Chinese consumers stayed glued to their phones Wednesday, spending billions of dollars on items such as Taylor Swift-branded jackets, Apple Inc. iPhones and prepaid beach vacations, in a test of Chinese consumer confidence after the disruptions of the coronavirus pandemic.

By the evening of Nov. 11, also known as Singles Day, Alibaba Group Holding Ltd. , the Chinese technology giant, said it had raked in a record 498.2 billion yuan in sales, equivalent to $75.1 billion.

The Hangzhou-based company, which operates two of the country’s most popular e-commerce platforms, this year extended the buying window of its annual shopping event from one day in previous years to several days. That helped it break last year’s buying record by 12:30 a.m. Wednesday.

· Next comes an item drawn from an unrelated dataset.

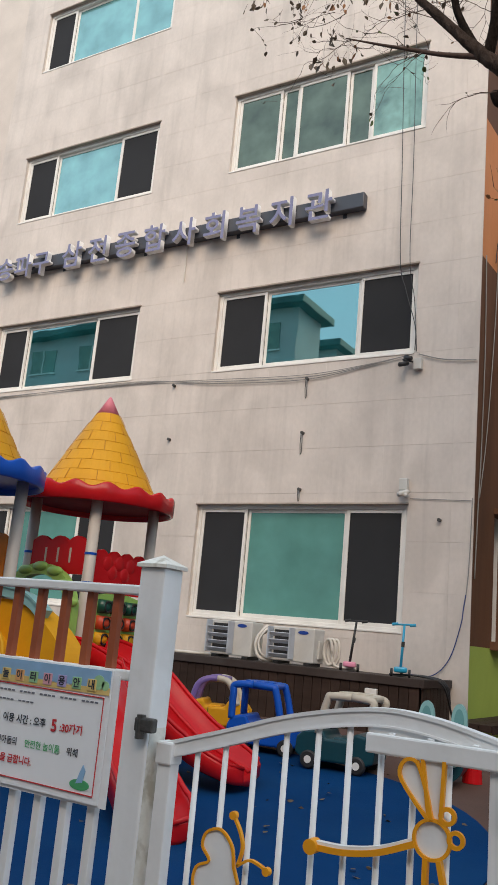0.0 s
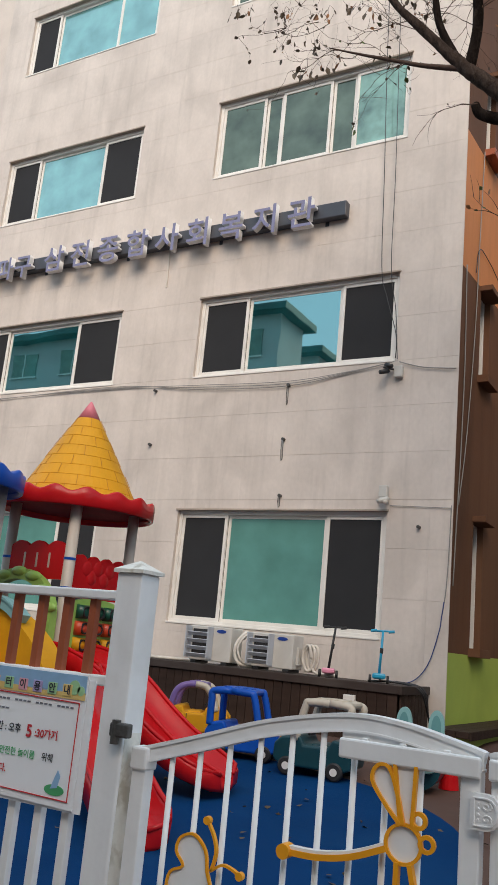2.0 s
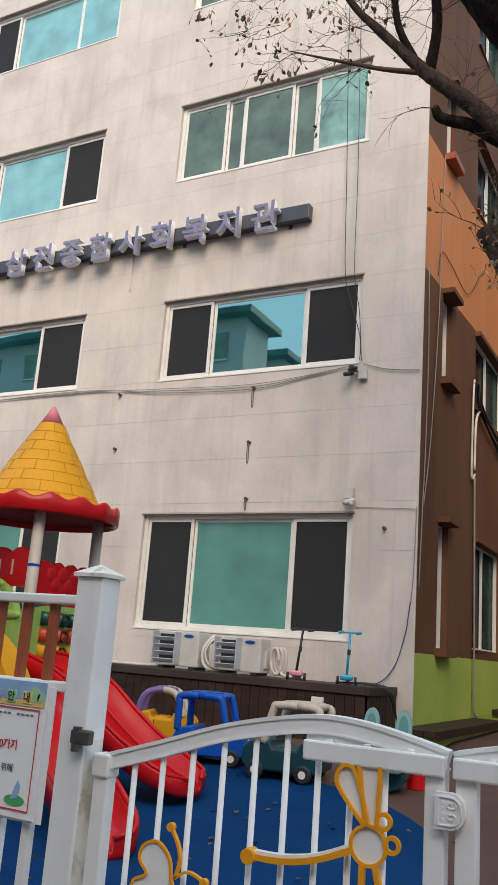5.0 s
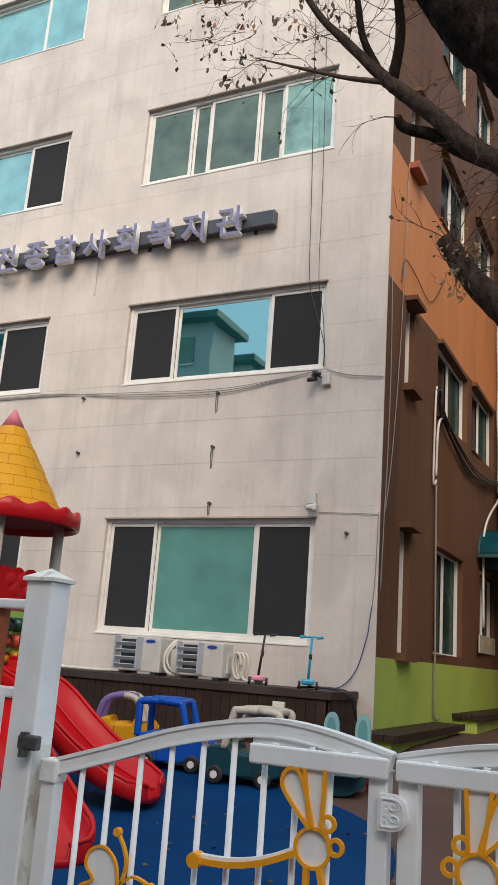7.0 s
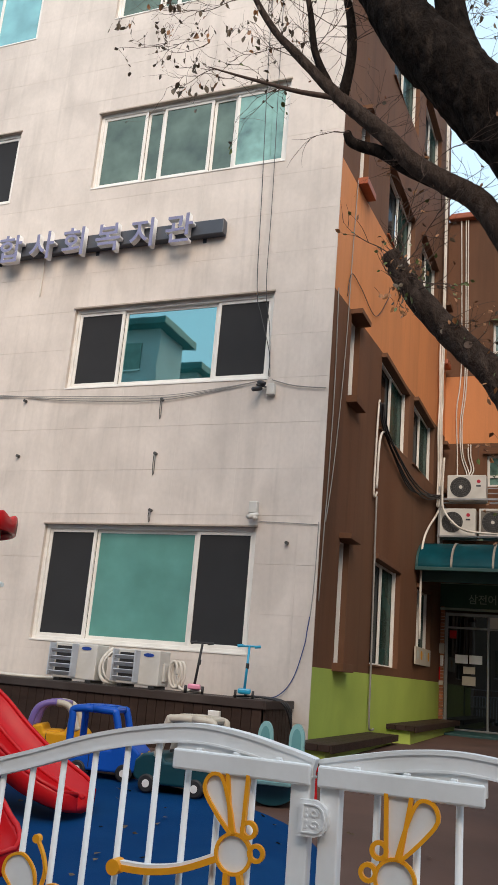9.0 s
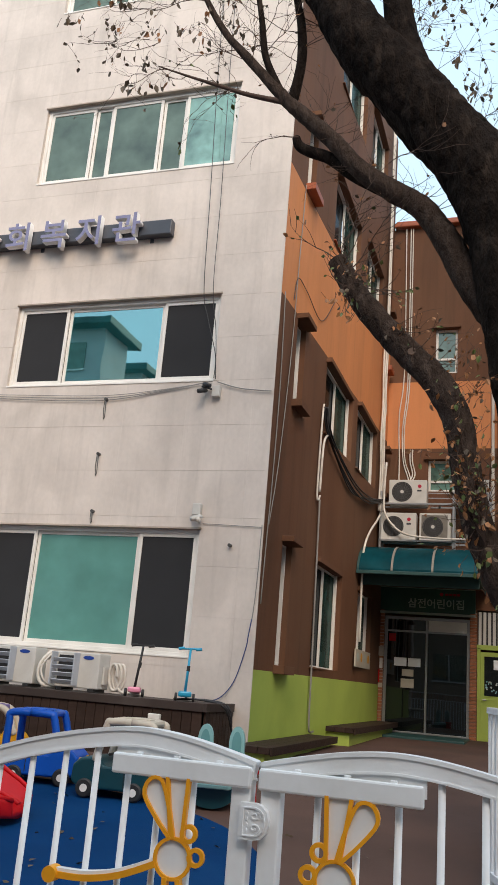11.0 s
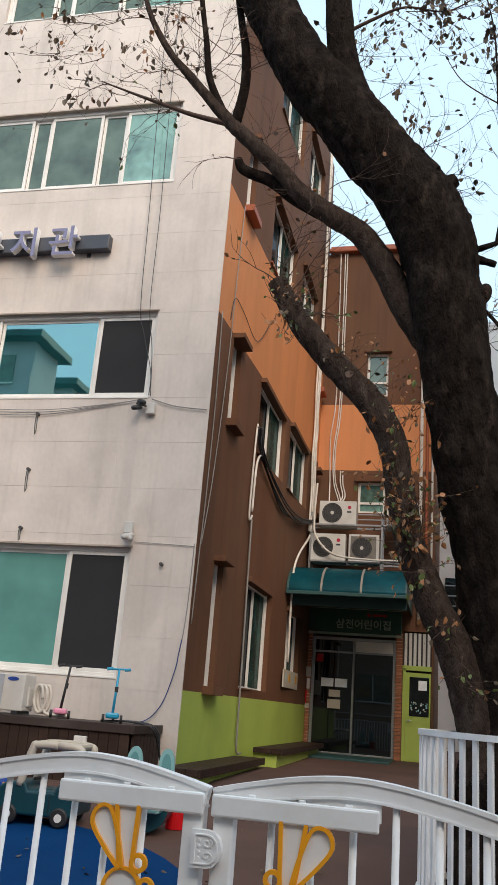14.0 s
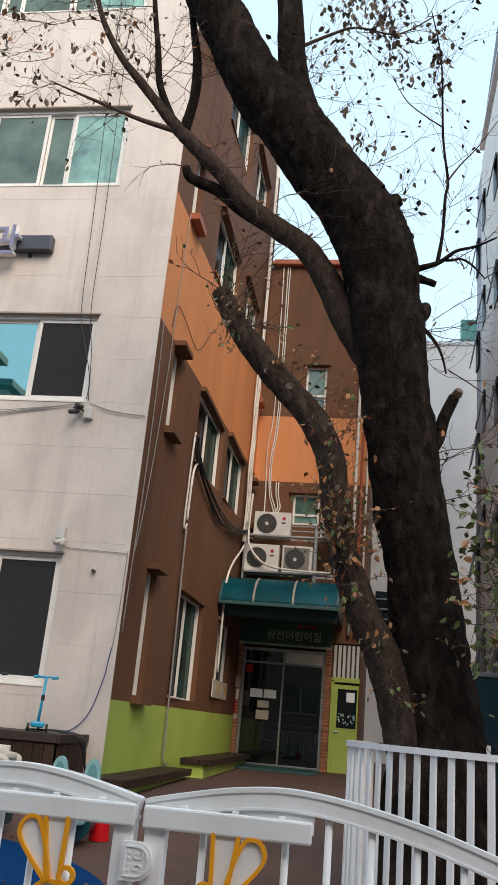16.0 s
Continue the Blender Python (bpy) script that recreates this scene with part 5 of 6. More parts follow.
letters(notice, "안전한 놀이를", 0.0235, (-0.015, -0.003, -0.062), [M_GREENINK], 0, "writing", align="LEFT", bold=0.0004)
letters(notice, "위해", 0.0235, (0.146, -0.003, -0.062), [M_INK], 0, "writing", align="LEFT", bold=0.0004)
letters(notice, "외부인 출입을 금합니다.", 0.0245, (-0.223, -0.003, -0.110), [M_REDINK], 0, "writing", align="LEFT", bold=0.0006)
pts = [(0.205 + 0.035 * math.cos(k * math.pi / 10), -0.132 + 0.014 * math.sin(k * math.pi / 10)) for k in range(20)]
part("printed_hill", slab(B(), pts, -0.002, 0), M_GREENINK, notice)
part("printed_shape", slab(B(), [(0.192, -0.13), (0.215, -0.125), (0.222, -0.095), (0.212, -0.08), (0.203, -0.1)], -0.003, -0.001), M_SKYP, notice)


# ---- entrance ----
M_BRICK = material("orange brick slip", (0.34, 0.13, 0.06), 0.75, 0.15, 6, 50, 0.15, piece=0.2)
M_RIB = material("dull rib paint", (0.26, 0.24, 0.21), 0.6, 0.2, 6, 50, 0.05)
M_ALU = material("dull aluminium", (0.36, 0.37, 0.38), 0.35, 0.08, 8, 60, 0.03, metal=0.7)
M_SIGNG = material("dark green sign face", (0.02, 0.075, 0.05), 0.4, 0.2, 3, 40, 0.0)
M_DIMP = material("dulled letter paint", (0.36, 0.42, 0.37), 0.5, 0.06, 8, 40, 0.0)
M_PALE = material("pale paint", (0.45, 0.50, 0.46), 0.5, 0.06, 8, 40, 0.0)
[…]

But growing regulatory pressure on a popular way that shoppers fund purchases on Alibaba’s e-commerce sites and new draft rules proposed Tuesday to curtail the influence of internet companies cast a shadow on the event—and the business model that has made the empire founded by entrepreneur Jack Ma a global force.

Since last week, when regulators halted the initial public offering of Alibaba-backed payment platform Ant Group, Alibaba’s New York-listed shares have fallen 16%—erasing $137 billion from its market value, according to Refinitiv data—reflecting in part investor concerns about a raft of regulatory actions.